■ **Exercise directions**
Reproduce each line of the material exactly, minus any picture.

■ **Provided material**
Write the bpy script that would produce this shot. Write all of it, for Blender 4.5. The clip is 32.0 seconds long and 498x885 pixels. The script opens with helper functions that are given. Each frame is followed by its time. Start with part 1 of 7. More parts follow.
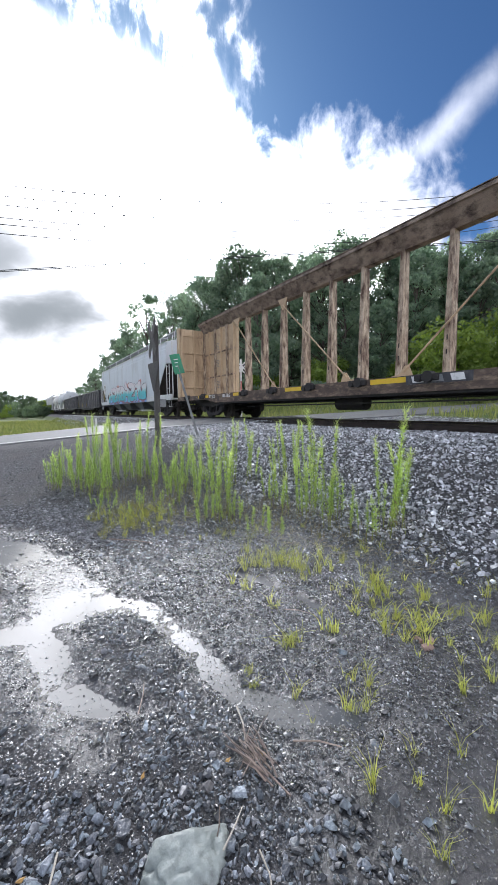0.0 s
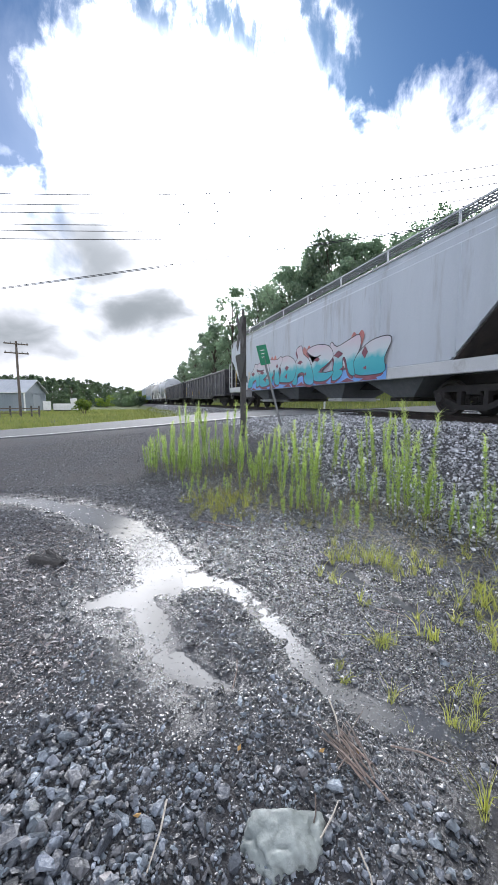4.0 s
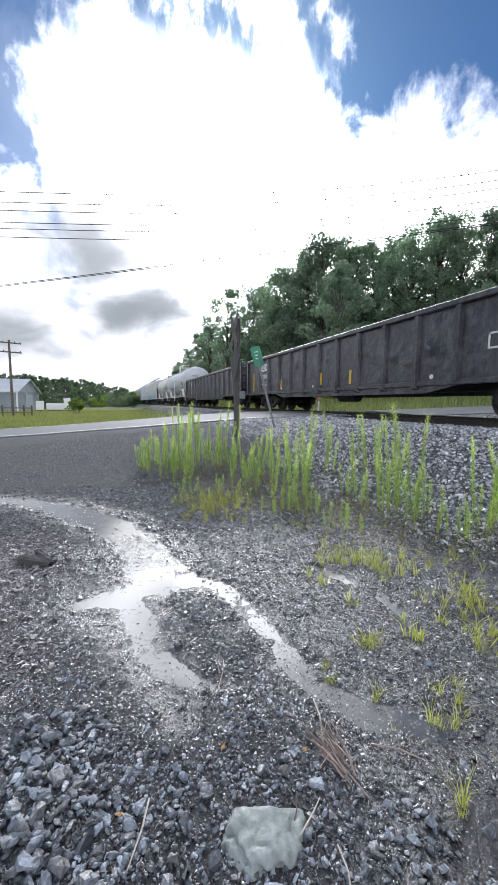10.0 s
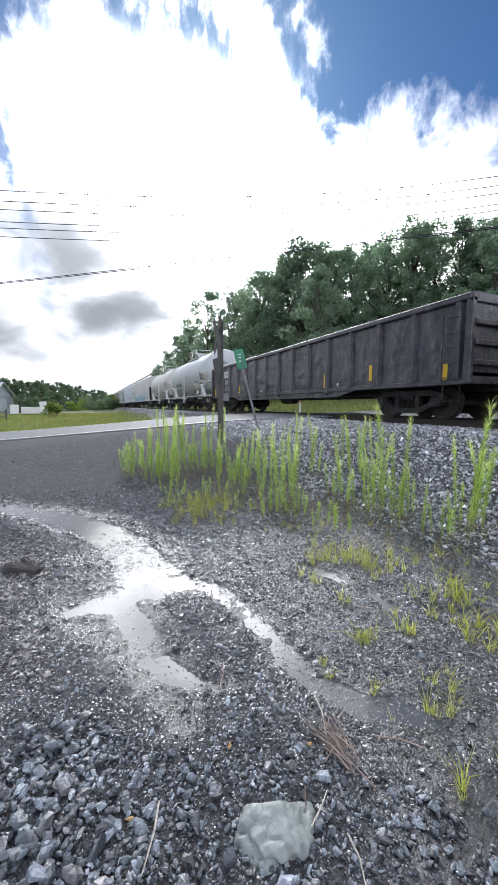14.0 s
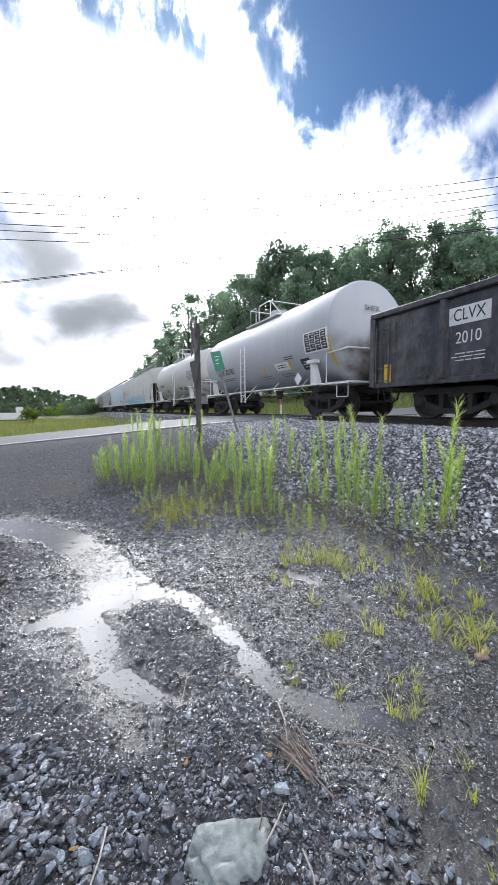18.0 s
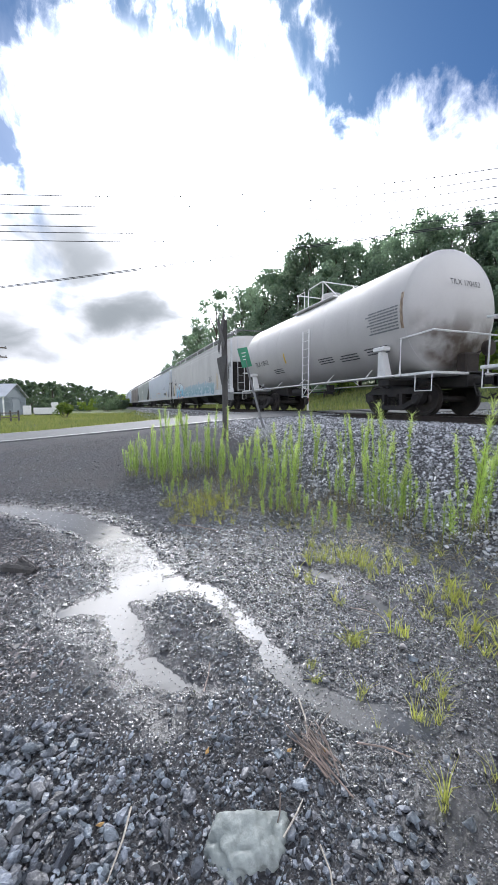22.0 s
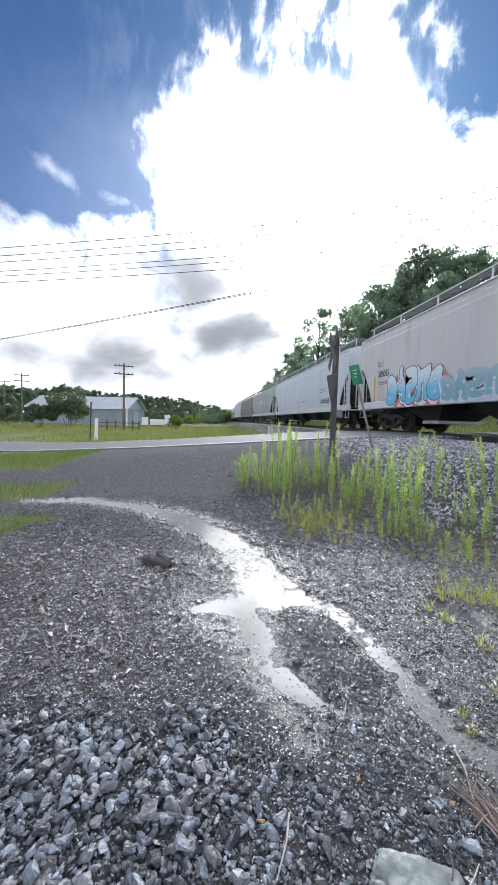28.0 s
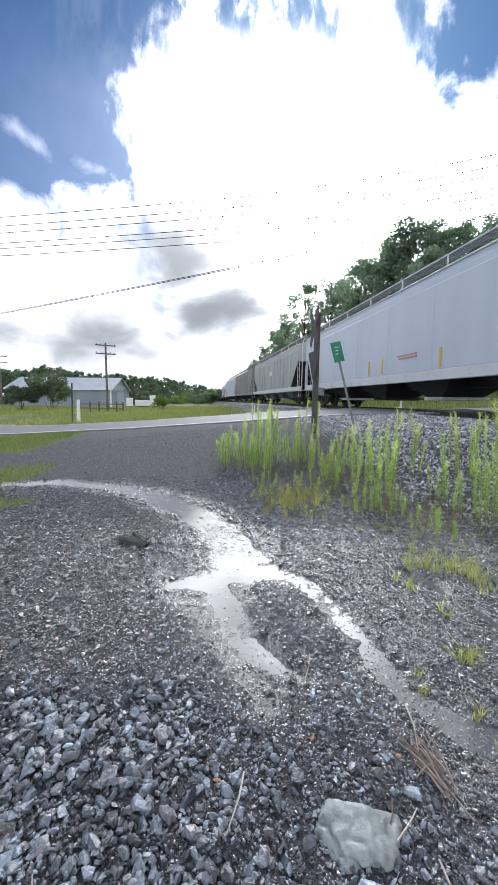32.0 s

■ **Written solution**
Write the bpy script that would produce this shot. Write all of it, for Blender 4.5. The clip is 32.0 seconds long and 498x885 pixels. The script opens with helper functions that are given. Each frame is followed by its time. Start with part 1 of 7. More parts follow.
0.0 s
4.0 s
10.0 s
14.0 s
18.0 s
22.0 s
28.0 s
32.0 s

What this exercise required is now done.